Digital currency pilot project to include banks, companies
November 26, 2021
A digital currency that can be used for transactions between companies will begin being tested in Japan by a total of 74 companies and organizations of different sectors, including major banks, trading companies and electric power utilities, by the end of this year.
A digital currency linked to corporate savings accounts will be issued by banks and used for transactions between participating companies.
That will allow the firms to record transaction information in the currency, making it easier for them to manage their books. Many problems remain, however, such as the protection of customer information.
DeCurret Inc., an IT firm leading digital currency businesses in the private sector announced the project Wednesday. The firm’s investors include more than 30 companies, with banks and a trading firm among them.
With the participation of three megabanks, along with Sumitomo Mitsui Trust Bank and Japan Post Bank, Mitsubishi Corp. and Kansai Electric Power Co., the digital currency system is hoped to be put into practical use as early as fiscal 2022.

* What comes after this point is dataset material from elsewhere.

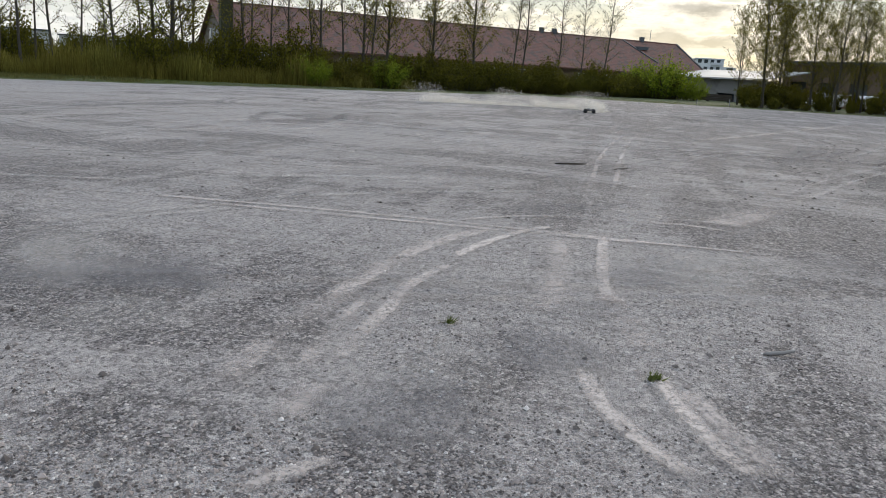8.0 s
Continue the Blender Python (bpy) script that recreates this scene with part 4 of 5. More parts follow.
def scatter(src, spots):
    """The first spot takes the source itself, the others copies."""
    first = True
    for x, y, s, turn, tall in spots:
        m = pose(x, y, gz(x, y), 0, 0, turn) @ Matrix.Diagonal((s, s, s * tall, 1))
        if first:
            keep, first = m, False
        else:
            copy_thing(src, m)
    src.matrix_basis = keep


def belt(az0, az1, step, off, depth, lo, hi, tall=1.0):
    """Spots along the tree row."""
    out, az = [], az0
    while az > az1:
        d = row_point(az) + off + rng.uniform(-depth, depth)
        p = polar(az, d, 0)
        out.append((p.x, p.y, rng.uniform(lo, hi), rng.uniform(0, 360), tall * rng.uniform(0.7, 1.3)))
        az -= step * rng.uniform(0.6, 1.4) * 50 / d
    return out


shrub_a = grow_shrub("shrub", 31, 2.3, 1.5, 30, 3600, 0.10, M_LEAF_SHRUB, "dense dark green shrub under the trees")
shrub_b = grow_shrub("shrub", 32, 2.0, 1.3, 28, 2800, 0.10, M_LEAF_SHRUB, "leafy dark shrub with bare lower stems")
shrub_c = grow_shrub("shrub", 33, 2.6, 1.9, 34, 4200, 0.10, M_LEAF_BRIGHT, "rounded bright green shrub")


def grow_reeds():
    """A clump of upright thin blades."""
    rng = random.Random(34)
    root = thing("reed_clump", Matrix(), "clump of tall dry yellowish reeds", "reeds", "reeds by the gravel edge")
    verts, faces = [], []
    for i in range(620):
        a, r = rng.uniform(0, 6.28), 1.5 * rng.random() ** 0.6
        x, y, h, w = math.cos(a) * r, math.sin(a) * r, rng.uniform(0.5, 2.1) * (1 - 0.3 * r / 1.5), rng.uniform(0.008, 0.02)
        b = rng.uniform(0, 6.28)
        dx, dy, lx, ly = math.cos(b) * w, math.sin(b) * w, rng.gauss(0, 0.22), rng.gauss(0, 0.22)
        k = len(verts)
        verts += [(x - dx, y - dy, -0.05), (x + dx, y + dy, -0.05), (x + lx * 0.4 + dx, y + ly * 0.4 + dy, h * 0.6), (x + lx * 0.4 - dx, y + ly * 0.4 - dy, h * 0.6), (x + lx, y + ly, h)]
        faces += [(k, k + 1, k + 2, k + 3), (k + 3, k + 2, k + 4)]
    mesh_object("reed_mass", verts, faces, M_REED, root)
    return root


reed = grow_reeds()
scatter(shrub_a, belt(-59, -94.3, 1.1, -1.0, 1.2, 0.7, 1.35) + belt(-33.6, -47, 1.9, 5.5, 1.5, 0.5, 0.75))
scatter(shrub_b, belt(-60, -94.3, 1.3, 1.8, 1.0, 0.8, 1.6) + belt(-47.5, -60, 1.8, 1.8, 1.0, 0.5, 0.8) + belt(-27.5, -47, 2.2, 2.5, 1.2, 0.3, 0.55) + belt(-46.5, -62, 1.6, 24, 2.0, 1.2, 1.9))
bright = []
for az, d, s in ((-92.2, 79, 1.8), (-91.2, 80, 1.5), (-93.4, 80, 1.45), (-94.6, 80, 0.9), (-72.5, 52, 0.9), (-34.4, 45, 1.0), (-35.3, 46, 1.0), (-33.3, 45, 0.8), (-47.5, 48, 0.9), (-67, 48, 0.8), (-15.2, 68, 0.32)):
    p = (polar2 if az < -60 else polar)(az, d, 0)
    bright.append((p.x, p.y, s, rng.uniform(0, 360), 1.0))
scatter(shrub_c, bright)
scatter(reed, belt(-48.5, -63, 0.6, -2.0, 0.9, 0.4, 0.95) + belt(-62, -76, 0.9, -2.4, 0.7, 0.4, 0.95))
# dark hedge below the eastern trees
under = []
az = -98.6
while az > -124:
    for d, s in ((63, 0.7), (66, 1.5), (70, 2.1)):
        if az > -101.4:
            s *= 0.62
        if -106.2 < az < -101.4:
            s *= 0.46  # a gap under the trees, with cars beyond
        p = polar2(az + rng.uniform(-0.4, 0.4), d - (-98 - az) * -0.25 + rng.uniform(-1, 1), 0)
        under.append((p.x, p.y, s * rng.uniform(0.8, 1.2), rng.uniform(0, 360), 1.0))
    az -= 1.5
scatter(grow_shrub("shrub", 35, 2.0, 1.4, 26, 3000, 0.11, M_LEAF_SHRUB, "low dark shrub below the eastern trees"), under)


def make_grass():
    """Verge grass: tufts of blades between the gravel and the trees."""
    rng = random.Random(9)
    verts, faces = [], []
    made = 0
    while made < 36000:
        if rng.random() < 0.45:
            az, k = rng.uniform(-4, -62), rng.random()
            d = 20 + 38 * rng.random()
        elif rng.random() < 0.7:
            az, d = rng.uniform(0, 38), 14 + 28 * rng.random()
        else:
            az, d = rng.uniform(-60, -122), 40 + 28 * rng.random()
        x, y = -math.sin(radians(az)) * d, math.cos(radians(az)) * d
        f = field_distance(x, y)
        u, v = west(x, y)
        if f > -0.1 + 0.5 * noise.noise((x * 0.6, y * 0.6, 2)) or f < -17 or (v < 25 and (u > 8.3 - 0.10 * v or abs(u - 3.6 - 0.05 * v) < 0.45)):
            if not (0 > f > -1 and rng.random() < 0.05):
                continue
        thick = 0.5 + 0.5 * noise.noise((x * 0.35, y * 0.35, 5))
        if rng.random() > thick * 1.3 + 0.05:
            continue
        z = gz(x, y)
        for b in range(3):
            a, hgt, w = rng.uniform(0, 6.28), rng.uniform(0.015, 0.05) * (0.5 + thick) * (0.55 if az > 0 else 1.0), rng.uniform(0.012, 0.03)
            ox, oy = rng.gauss(0, 0.07), rng.gauss(0, 0.07)
            k = len(verts)
            verts += [(x + ox - math.cos(a) * w, y + oy - math.sin(a) * w, z - 0.01), (x + ox + math.cos(a) * w, y + oy + math.sin(a) * w, z - 0.01), (x + ox + rng.gauss(0, 0.06), y + oy + rng.gauss(0, 0.06), z + hgt)]
            faces.append((k, k + 1, k + 2))
        made += 1
    tagged(mesh_object("verge_grass", verts, faces, M_GRASS), "short patchy green grass along the gravel edge", "grass", kind="stuff")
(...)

Toshihide Endo, a former Financial Services Agency chief and now a senior adviser to DeCurret, said: “It is one of the nation’s largest digital currency initiatives, transcending industries and competitors. It could become the nation’s growth engine.”
The digital currency is tentatively called “DCJPY,” meaning digital currency of Japanese yen. Participating companies will be issued 1 DCJPY for ¥1, linked to their checking accounts for transaction settlements. It can be converted into cash at any time.
Unlike cash, DCJPY carries its own record of the transactions in which it has been used. If company A purchased 100 units of product X from company B at 100 million DCJPY (¥100 million), for example, “100 units of product X” will be recorded in the 100 million DCJPY that company A pays to company B.
Cash transactions need to be managed with invoices and receipts, but the DCJPY-based transaction will be automatically reflected in books and inventory lists when a transaction is made once an in-house system is linked to DCJPY.
The pilot project will be conducted in 10 areas, including retail and distribution, electric power that deals with renewable energy and trade settlements that involve maritime transport. Seven & i Holdings Co. will be among companies participating in the demonstration in the field of retail and distribution.
Banks are required to reflect the status of corporate transactions in the balance of their accounts as needed. Because linking a company’s DCJPY with multiple bank accounts could impose a burden on banks’ payment systems, only one bank will issue DCJPY for each sector for the time being.
In order to put the system into practical use, transactions need to be smoothly made between companies with accounts at different banks. Since that requires banks to share information on the status of corporate transactions, proper management of customer information is required.
The system uses blockchain technology, which offers better security by storing and managing transaction data across a network of computers as a defense against counterfeit currencies, but it is also necessary to introduce countermeasures against cyber-attacks and to operate the system in a stable manner.